Different newspaper articles claim that 48% of the corals die due to storms and other 42% through the starfishes (Spiegel, 2012; Focus, 2012). For the last 22 years the reef was unable to produce new corals and lost 1,45% of its corals per year (Spiegel, 2012).

The sustainable approach and all stakeholders measures to date concentrate on environmental impacts on the reef and the involvement of the local people (Cooper, Fletcher, Fyall, Gilbert, & Wanhil, 2005, p.762).

Global warming and climate change, however, are only responsible for about 10% of the corals death (Spiegel, 2012). The Great Barrier Reef would be able to recover from natural storms and adapt itself to higher sea temperatures and acid sea water (Spiegel,2012; Focus, 2012).

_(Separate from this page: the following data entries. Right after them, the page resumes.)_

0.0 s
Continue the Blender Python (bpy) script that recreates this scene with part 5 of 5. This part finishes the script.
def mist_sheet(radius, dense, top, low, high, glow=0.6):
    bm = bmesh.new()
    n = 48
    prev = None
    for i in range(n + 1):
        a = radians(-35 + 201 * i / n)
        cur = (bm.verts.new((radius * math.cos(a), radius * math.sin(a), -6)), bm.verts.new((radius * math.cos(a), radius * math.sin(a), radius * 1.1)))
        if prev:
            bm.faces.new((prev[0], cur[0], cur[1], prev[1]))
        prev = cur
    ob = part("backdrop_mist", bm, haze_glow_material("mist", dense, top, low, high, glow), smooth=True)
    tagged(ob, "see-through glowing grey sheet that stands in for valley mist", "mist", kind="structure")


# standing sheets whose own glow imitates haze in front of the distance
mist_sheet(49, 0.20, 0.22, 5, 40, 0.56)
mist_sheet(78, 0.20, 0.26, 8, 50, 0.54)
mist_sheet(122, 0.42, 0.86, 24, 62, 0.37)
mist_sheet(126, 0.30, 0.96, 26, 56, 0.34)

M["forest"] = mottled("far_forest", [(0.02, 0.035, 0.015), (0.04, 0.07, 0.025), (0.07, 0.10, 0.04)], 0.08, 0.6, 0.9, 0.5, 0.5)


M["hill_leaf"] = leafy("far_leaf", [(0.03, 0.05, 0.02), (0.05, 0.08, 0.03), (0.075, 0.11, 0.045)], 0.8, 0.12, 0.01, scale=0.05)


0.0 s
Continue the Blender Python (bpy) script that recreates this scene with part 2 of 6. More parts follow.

Although the outbreak of the crown of thorns starfish has been big issue on the Great Barrier Reef and other Indo-Pacific reefs for nearly 40 years (Reichelt and Bradbury, 1990; Seymour and Bradbury, 1992), it has not been considered as a main reason for the death of the corals in any of the management plans for the reef (Great Barrier Marine Park Authority, 2007; CRC, 2003). The outbreak of the starfish remains a controversial issue as only little research has been done to detect the key trigger (Brodie, Fabricius, De’ath,Okaji, 2005).

Call to action

Human beings are unable to stop the forces of nature such as cyclones. These can only be reduced by successful measures to slow down global warming (Gössling, 2002).

The only possibility to save the Great Barrier Reef, however, is the removal of the crown-of-thorns starfish. Therefore it is necessary to monitor the populations and develop more effective methods to control the crown-of-thorns starfish in the nearby future. All possible causes for the outbreak need to be investigated by the Australian Government and the GBRNPR.

The reef urgently has to increase its natural balance to slow down the spread of the seastars (Spiegel, 2012). There is a need of immediate action against crown-of-thorns populations to save the Great Barrier Reef and remain a spectacular world wonder and World Heritage Site for our future generations.